Why scorpions coat their pincers and stingers with metal

Deadly weapon: scorpions reinforce their pincers and stingers with heavy metals

Arachnologists at the Smithsonian National Museum of Natural History uncovered a surprising trick scorpions use to toughen their weapons. They found that some of the planet’s most fearsome arachnids reinforce their pincers and stingers with heavy metals.

These arachnids (Arachnida) reinforce their weapons — their pincers and stingers — with heavy metals, including:

  • zinc
  • manganese
  • iron

Real metalheads: scorpions harden their weapons with metals

Scientists examined the stingers and pincers of 18 scorpion species using X-ray analysis and electron microscopy. The team also investigated which body parts accumulate which metals.

They found that zinc often concentrates at the tip of the stinger, with manganese appearing further along its length.

In the pincers, zinc and iron are most often located along the inner surface of the cutting edge. That placement helps the weapons withstand heavy loads when gripping and crushing prey.

Higher zinc content in the pincers usually correlated with lower zinc content in the stinger, and vice versa.

scorpion

“Microscopic analysis methods helped us identify individual metals with extraordinary precision and see how nature skillfully integrated them into the scorpion’s weapons,” said Edward Vichenzi, a research associate at the Smithsonian National Museum of Natural History.

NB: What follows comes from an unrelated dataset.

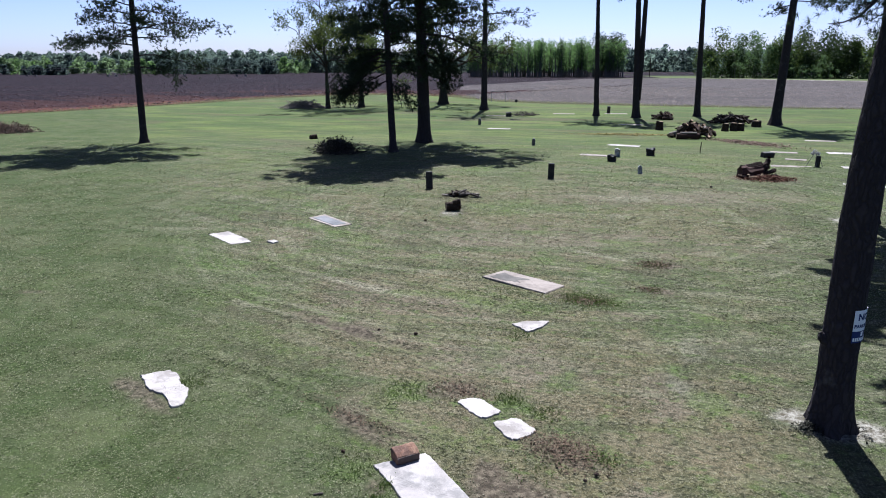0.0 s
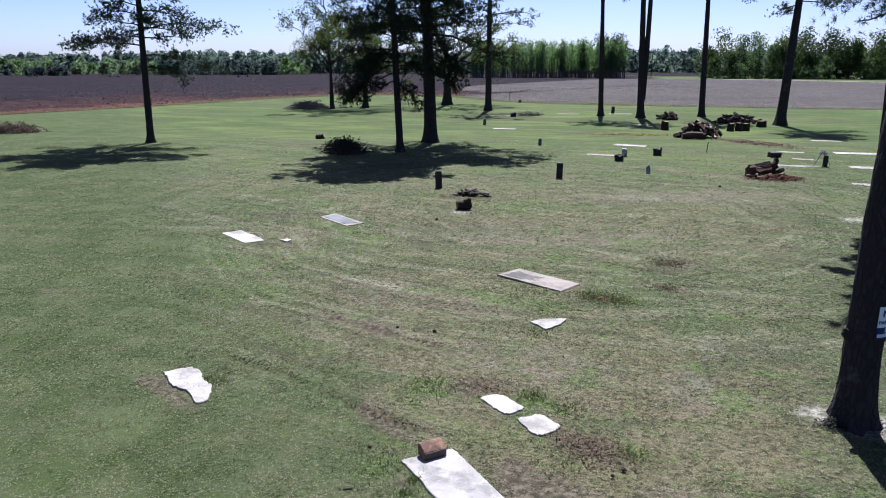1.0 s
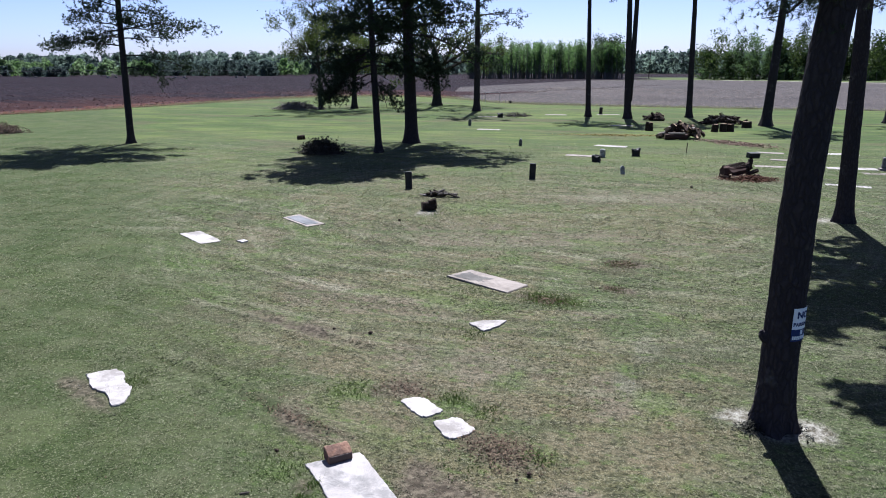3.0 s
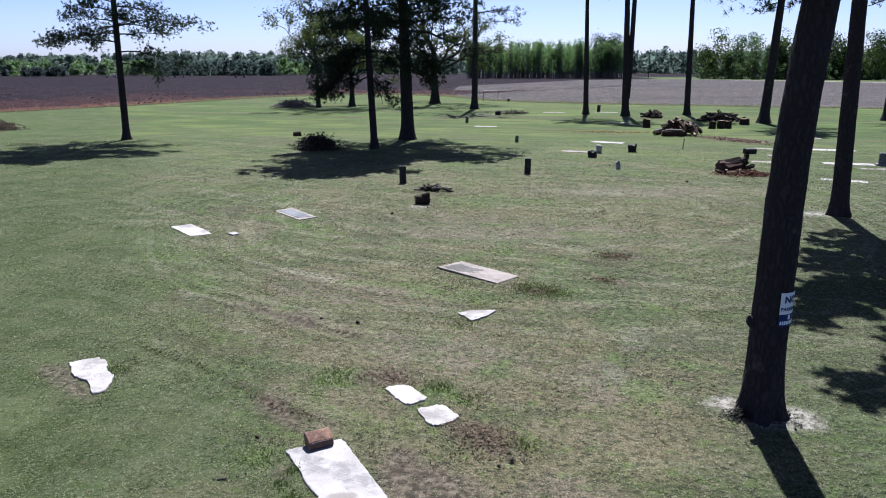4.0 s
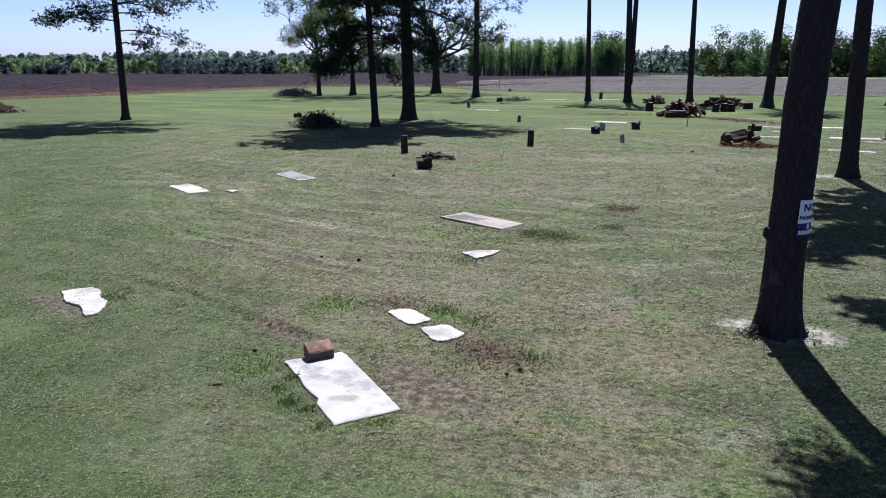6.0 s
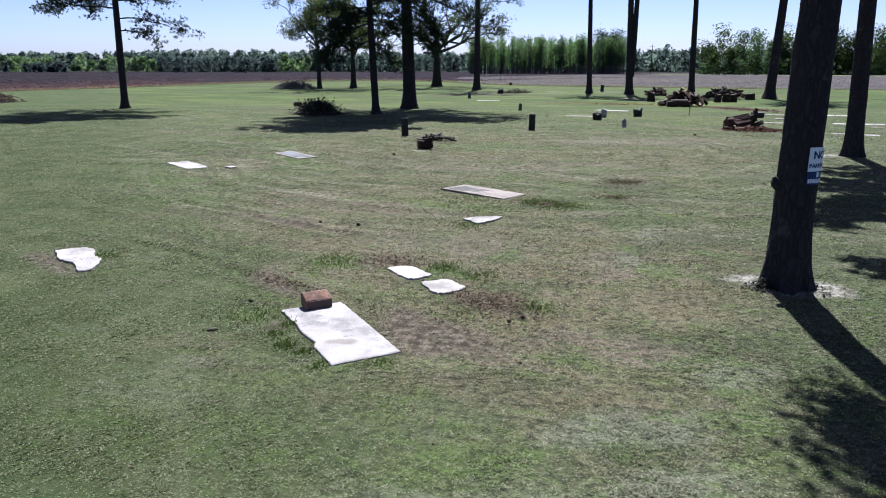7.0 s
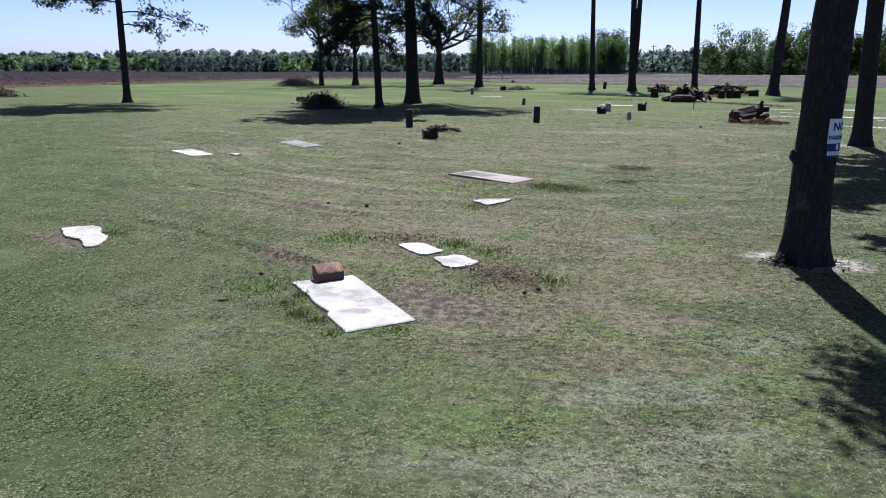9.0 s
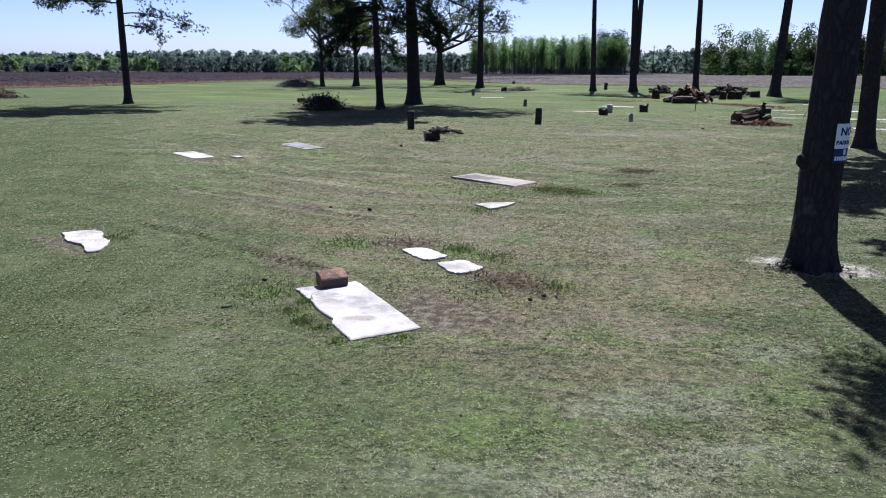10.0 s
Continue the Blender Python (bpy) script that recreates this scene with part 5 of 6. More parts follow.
def build_wood():
    wood_pile(11.95, 48.7, 1.6, 0.85, 0.98, 82, 3, "big heap of reddish split and round logs on the lawn", (0.05, 0.17), (0.35, 0.95), (None, RED_WOOD, None, None, WEATHERED, RED_WOOD, CUT_WOOD, None), wild=0.85)
    rnd = random.Random(2)
    t = thing("fallen_log", 11.6, 47.6, 0, -3)
    log_part("log", (-0.95, 0, 0.2), (0.55, 0.05, 0.2), 0.19, t, rnd, RED_WOOD)
    log_part("split_piece", (-0.7, 0.05, 0.4), (0.35, -0.05, 0.42), 0.07, t, rnd, WEATHERED, CUT_WOOD, 5)
    tagged(t, "long reddish log lying in front of the big heap", "log", "logs")
    litter("wood_chips", "scattered pale chips and bark beside the log heap", 14.6, 45.6, 2.9, 1.1, 2600, 5, PALE_CHIP, 0.06, -52, 0.04)
    litter("wood_chips", "thin trail of pale chips across the grass", 7.9, 50.0, 3.9, 0.6, 900, 6, YELLOW_CHIP, 0.075, -3, 0.03)
    wood_pile(12.7, 62.8, 0.85, 0.5, 0.62, 30, 8, "small dark stack of logs by a pine", (0.07, 0.15), (0.4, 1.0))
    wood_pile(17.6, 59.6, 2.0, 0.8, 0.75, 120, 9, "dark heap of old logs and roots in pine shade", (0.03, 0.1), (0.3, 0.9), (None, None, TWIG), wild=0.55, ends=LOG_BARK)
    stump(10.75, 53.7, 0.27, 0.6, "dark upright log round", 3)
    for i, (x, h) in enumerate(((15.3, 0.52), (15.9, 0.56), (16.45, 0.52))):
        stump(x, 53.3 + 0.1 * i, 0.24, h, "upright sawn log round in a row of three", 5 + i)
    stump(18.5, 56.6, 0.35, 0.45, "short dark log round beside the old heap", 9)
    # the red rotten log with chips
    t = thing("fallen_log", 11.0, 32.3, 0, 6)
    hollow = bmesh.new()
    rings = []
    for i in range(9):
        f = i / 8
        ring = []
        for j in range(14):
            ang = math.tau * j / 14
            rag = 1 + 0.22 * noise.noise(Vector((f * 3, math.cos(ang) * 1.6, math.sin(ang) * 1.6)))
            rad = (0.30 - 0.06 * f) * rag * (0.72 if 0.25 < j / 14 < 0.45 and i > 2 else 1.0)
            ring.append(hollow.verts.new((-0.8 + 1.0 * f + rnd.uniform(-0.03, 0.03), 0.15 * f + rad * math.cos(ang), 0.2 + 0.16 * f + rad * math.sin(ang))))
        rings.append(ring)
    for ra, rb in zip(rings, rings[1:]):
        for j in range(14):
            hollow.faces.new((ra[j], ra[(j + 1) % 14], rb[(j + 1) % 14], rb[j]))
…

Although scorpions share the same basic body plan, different species prioritize different weapons. For example, members of the genus Opistophthalmus have a pair of powerful pincers and a fairly unremarkable tail. Those scorpions rely more on crushing prey with their pincers and use the stinger mainly as an auxiliary tool.

Meanwhile, members of the genus Parabuthus, aptly called fat-tailed scorpions, hunt with a massive tail that delivers fast-acting venom, while their tiny pincers are less important.

One might assume that larger pincers would be reinforced with more metal than smaller ones. The team tested that hypothesis, but the reality proved more complicated.

The analysis showed that species with longer pincers and lower crushing force had pincers richer in zinc. That pattern makes sense.

“This points to zinc’s role in providing not just hardness but, above all, strength,” said Sam Campbell, an evolutionary biologist at the University of Queensland in Australia. “Long pincers are needed to grab prey and keep it from escaping before injecting venom. This finding implies an evolutionary link between how a weapon is used and the specific properties of the metal that reinforces it,” Campbell added.

The results were published in the Journal of the Royal Society Interface.